-- DATA PROVIDED --

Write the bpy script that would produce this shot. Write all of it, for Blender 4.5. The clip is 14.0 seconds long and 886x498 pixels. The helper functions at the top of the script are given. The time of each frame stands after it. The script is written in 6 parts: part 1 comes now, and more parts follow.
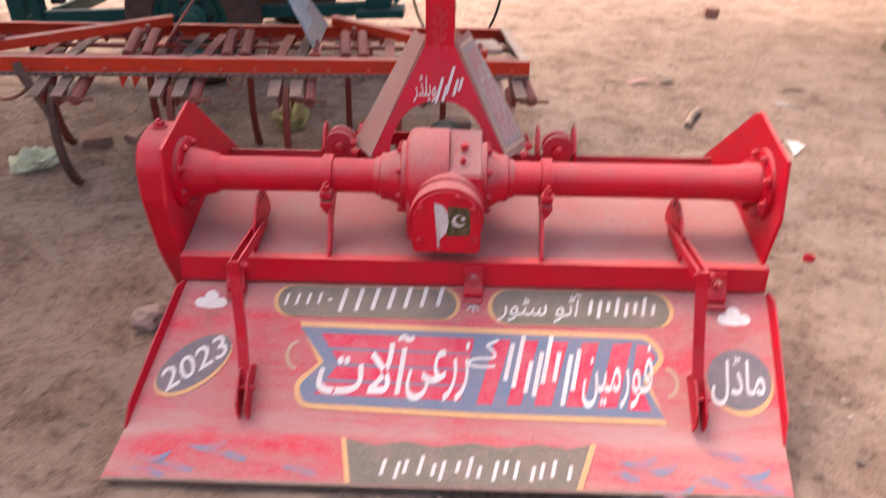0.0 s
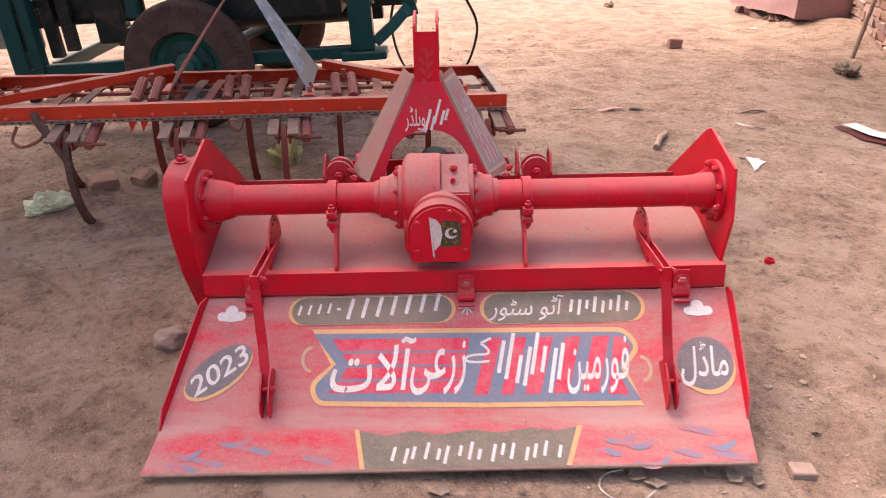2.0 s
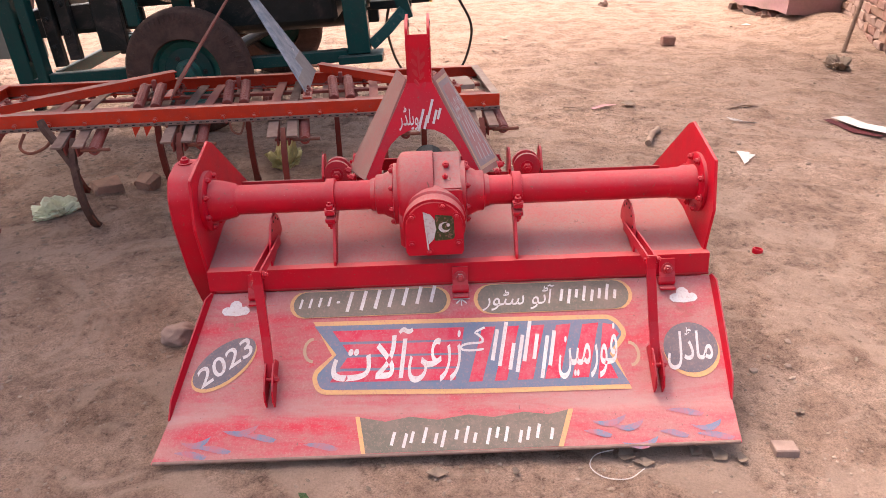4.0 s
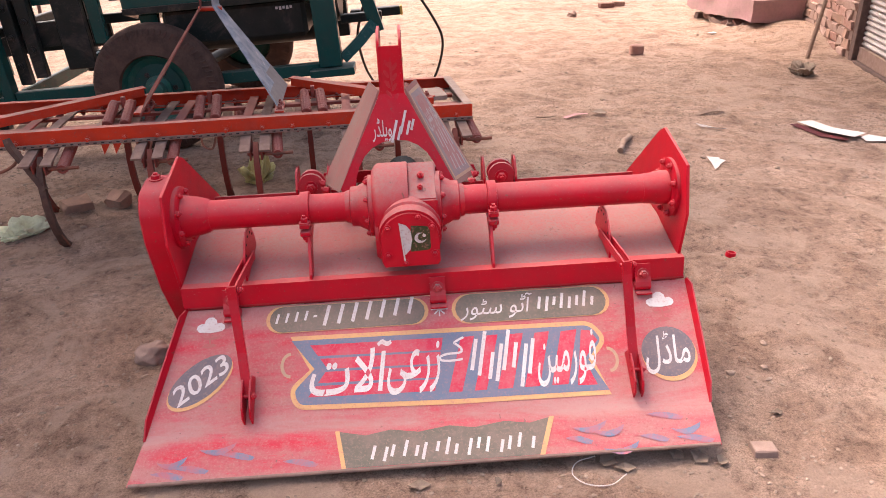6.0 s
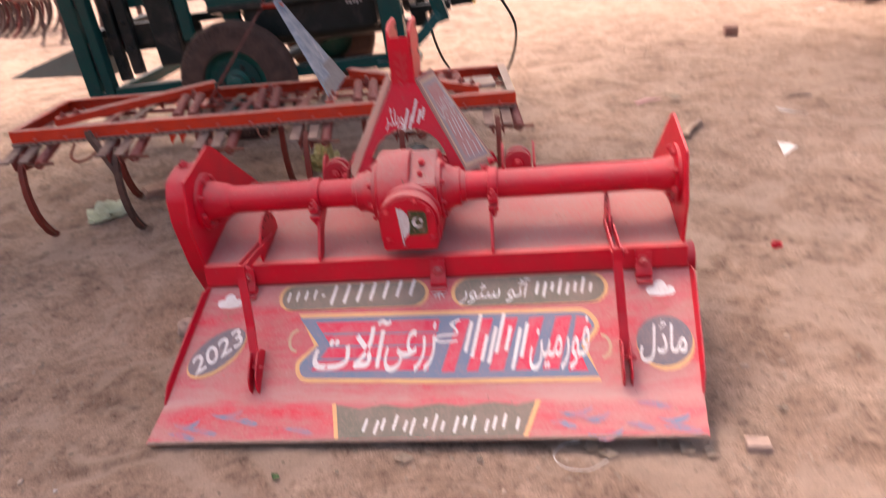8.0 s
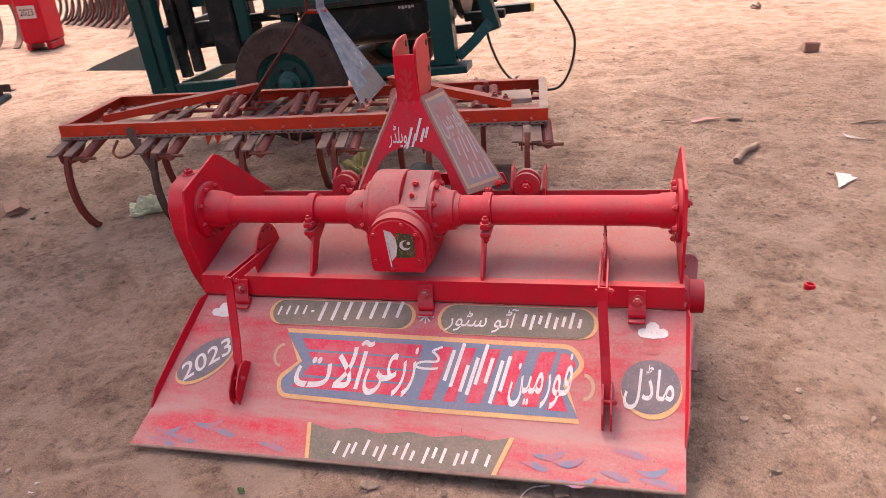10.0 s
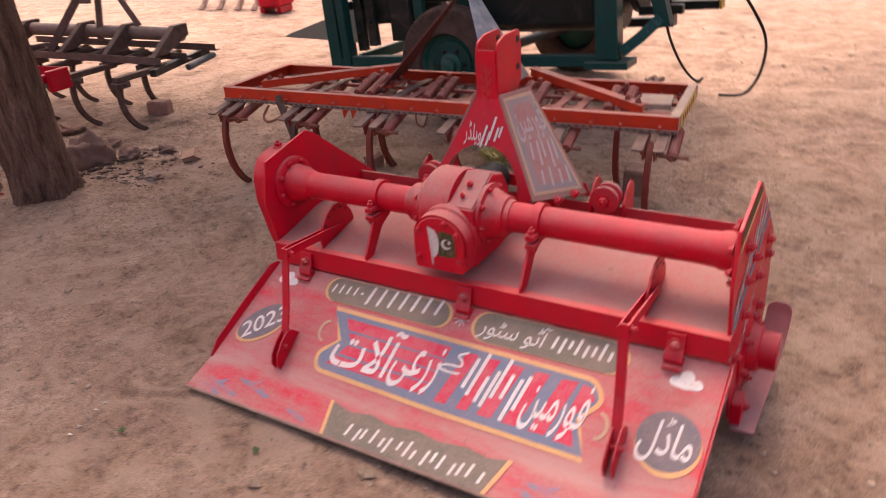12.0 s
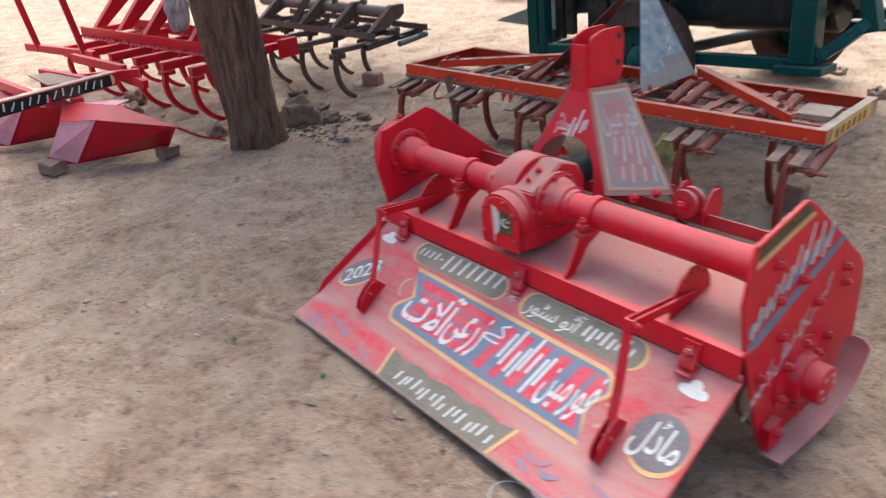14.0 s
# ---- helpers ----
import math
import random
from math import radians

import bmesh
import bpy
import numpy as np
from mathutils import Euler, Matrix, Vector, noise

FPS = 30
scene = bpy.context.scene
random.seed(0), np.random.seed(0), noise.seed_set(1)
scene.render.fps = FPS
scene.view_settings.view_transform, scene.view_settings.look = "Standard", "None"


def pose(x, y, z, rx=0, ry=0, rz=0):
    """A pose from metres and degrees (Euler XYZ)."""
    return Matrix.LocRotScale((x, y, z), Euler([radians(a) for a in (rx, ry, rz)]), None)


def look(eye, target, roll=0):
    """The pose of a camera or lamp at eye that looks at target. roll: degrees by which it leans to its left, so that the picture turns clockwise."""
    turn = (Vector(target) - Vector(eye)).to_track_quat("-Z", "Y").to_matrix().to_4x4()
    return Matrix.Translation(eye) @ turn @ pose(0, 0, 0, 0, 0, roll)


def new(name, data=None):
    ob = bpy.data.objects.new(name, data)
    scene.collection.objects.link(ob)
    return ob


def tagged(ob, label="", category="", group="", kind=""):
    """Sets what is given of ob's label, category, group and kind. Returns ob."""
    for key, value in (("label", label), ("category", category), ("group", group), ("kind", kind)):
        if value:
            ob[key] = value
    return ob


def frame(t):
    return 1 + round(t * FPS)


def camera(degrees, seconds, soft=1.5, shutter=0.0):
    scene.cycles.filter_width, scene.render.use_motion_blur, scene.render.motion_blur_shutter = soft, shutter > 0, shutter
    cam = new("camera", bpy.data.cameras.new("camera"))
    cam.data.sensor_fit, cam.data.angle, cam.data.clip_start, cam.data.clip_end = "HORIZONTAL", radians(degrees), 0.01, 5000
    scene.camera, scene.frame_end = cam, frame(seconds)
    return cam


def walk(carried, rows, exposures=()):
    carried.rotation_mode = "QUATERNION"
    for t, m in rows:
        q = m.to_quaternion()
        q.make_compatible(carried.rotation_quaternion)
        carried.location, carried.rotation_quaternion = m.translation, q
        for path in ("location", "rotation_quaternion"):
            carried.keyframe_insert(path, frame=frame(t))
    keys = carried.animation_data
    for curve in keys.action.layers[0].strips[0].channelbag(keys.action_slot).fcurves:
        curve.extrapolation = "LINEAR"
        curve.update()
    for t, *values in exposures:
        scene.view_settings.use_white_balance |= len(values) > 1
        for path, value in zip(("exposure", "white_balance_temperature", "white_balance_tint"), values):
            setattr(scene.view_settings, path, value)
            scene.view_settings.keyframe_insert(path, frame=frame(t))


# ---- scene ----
cam = camera(62.3, 14.0, soft=0.8, shutter=0.75)
PATH = [
    (0, (0.073, 0.019, 1.563), (0.053, 1.758, 0.577), 2.1),
    (0.1, (0.073, 0.018, 1.569), (0.041, 1.741, 0.557), 1.4),
    (0.4, (0.064, -0.025, 1.584), (0.068, 1.722, 0.611), 0.9),
    (0.5, (0.062, -0.038, 1.579), (0.075, 1.716, 0.619), 1.0),
    (0.6, (0.051, -0.063, 1.580), (0.077, 1.694, 0.627), 1.4),
    (1, (0.006, -0.150, 1.592), (0.074, 1.609, 0.643), 1.9),
    (1.5, (-0.012, -0.202, 1.615), (0.052, 1.581, 0.712), 1.2),
    (2, (0.045, -0.260, 1.620), (0.064, 1.527, 0.722), 0.2),
    (2.2, (0.082, -0.290, 1.623), (0.081, 1.495, 0.721), 0.4),
    (4.3, (0.064, -0.372, 1.642), (0.086, 1.419, 0.752), -1.2),
    (4.5, (0.057, -0.377, 1.635), (0.089, 1.422, 0.763), -1.3),
    (5, (0.040, -0.372, 1.635), (0.106, 1.433, 0.776), -1.2),
    (5.5, (0.037, -0.368, 1.635), (0.122, 1.434, 0.772), -0.7),
    (6, (0.070, -0.360, 1.633), (0.149, 1.441, 0.767), -1.4),
    (6.5, (0.195, -0.328, 1.640), (0.169, 1.477, 0.779), -1.3),
    (6.9, (0.319, -0.289, 1.644), (0.173, 1.480, 0.722), -1.7),
    (7, (0.329, -0.300, 1.643), (0.168, 1.481, 0.747), -2.4),
    (7.1, (0.343, -0.306, 1.644), (0.172, 1.480, 0.760), -2.4),
    (7.4, (0.384, -0.321, 1.643), (0.213, 1.480, 0.790), -1.7),
    (7.5, (0.390, -0.343, 1.640), (0.196, 1.461, 0.799), -1.8),
    (7.6, (0.407, -0.361, 1.634), (0.201, 1.440, 0.788), -2.4),
    (7.9, (0.468, -0.407, 1.633), (0.230, 1.393, 0.796), -4.0),
    (8, (0.484, -0.430, 1.636), (0.243, 1.350, 0.757), -5.0),
    (8.1, (0.496, -0.428, 1.645), (0.274, 1.347, 0.750), -5.1),
    (8.2, (0.502, -0.436, 1.654), (0.291, 1.350, 0.779), -5.0),
    (10.3, (0.816, -0.230, 1.673), (0.332, 1.502, 0.799), -3.9),
    (10.5, (0.851, -0.186, 1.664), (0.314, 1.525, 0.779), -4.1),
    (10.6, (0.901, -0.167, 1.667), (0.293, 1.523, 0.787), -4.5),
    (11, (1.049, -0.128, 1.680), (0.355, 1.520, 0.785), -3.5),
    (11.5, (1.162, -0.086, 1.676), (0.335, 1.475, 0.738), -3.1),
    (12, (1.266, -0.015, 1.679), (0.307, 1.504, 0.799), -3.3),
    (12.1, (1.306, 0.016, 1.675), (0.327, 1.529, 0.807), -2.5),
    (12.5, (1.384, 0.047, 1.709), (0.313, 1.511, 0.867), -2.5),
    (12.9, (1.529, 0.095, 1.700), (0.334, 1.425, 0.803), -2.6),
    (13, (1.593, 0.105, 1.700), (0.356, 1.382, 0.786), -2.4),
    (13.1, (1.675, 0.118, 1.698), (0.388, 1.369, 0.818), -2.4),
    (13.5, (1.789, 0.141, 1.711), (0.433, 1.310, 0.818), -1.9),
    (13.6, (1.818, 0.156, 1.696), (0.430, 1.303, 0.824), -2.3),
    (13.9, (1.822, 0.189, 1.724), (0.406, 1.280, 0.828), -3.7),
    (14, (1.860, 0.223, 1.696), (0.433, 1.315, 0.818), -3.6),
]
EXPOSURES = [(0.0, 1.68, 6220, 12), (0.5, 1.65, 6170, 7), (1.0, 1.65, 6170, 7), (1.5, 1.58, 6370, 15), (4.4, 1.60, 6420, 15), (8.2, 1.55, 6420, 16), (11.0, 1.37, 6620, 19), (12.5, 1.34, 6970, 22), (13.0, 1.44, 6520, 15), (13.5, 1.54, 5570, 0), (14.0, 1.54, 5300, -9)]
walk(cam, [(t, look(eye, target, roll)) for t, eye, target, roll in PATH], EXPOSURES)

# ---- light ----
SUN_EL, SUN_AZ = 60.0, 320.0
world = bpy.data.worlds.new("sky_world")
scene.world = world
world.use_nodes = True
wn = world.node_tree
wn.nodes.clear()
sky = wn.nodes.new("ShaderNodeTexSky")
sky.sky_type = "NISHITA"
sky.sun_disc = False
sky.sun_elevation = radians(SUN_EL)
sky.sun_rotation = radians(SUN_AZ)
sky.air_density, sky.dust_density, sky.ozone_density = 1.1, 8.5, 0.2
bg = wn.nodes.new("ShaderNodeBackground")
bg.inputs[1].default_value = 0.165
wo = wn.nodes.new("ShaderNodeOutputWorld")
wn.links.new(sky.outputs[0], bg.inputs[0])
wn.links.new(bg.outputs[0], wo.inputs[0])
sun_data = bpy.data.lights.new("sun", "SUN")
sun_data.energy, sun_data.angle, sun_data.color = 1.85, radians(26), (1.0, 0.94, 0.88)
sun = new("sun", sun_data)
az = radians(SUN_AZ)
sun_dir = Vector((math.sin(az) * math.cos(radians(SUN_EL)), math.cos(az) * math.cos(radians(SUN_EL)), math.sin(radians(SUN_EL))))
sun.matrix_world = look(sun_dir * 60, (0, 0, 0))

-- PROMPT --
Copy out every line from the material above in which the word "import" appears.

-- SOLUTION FOR THIS PROBLEM --
import math
import random
from math import radians
import bmesh
import bpy
import numpy as np
from mathutils import Euler, Matrix, Vector, noise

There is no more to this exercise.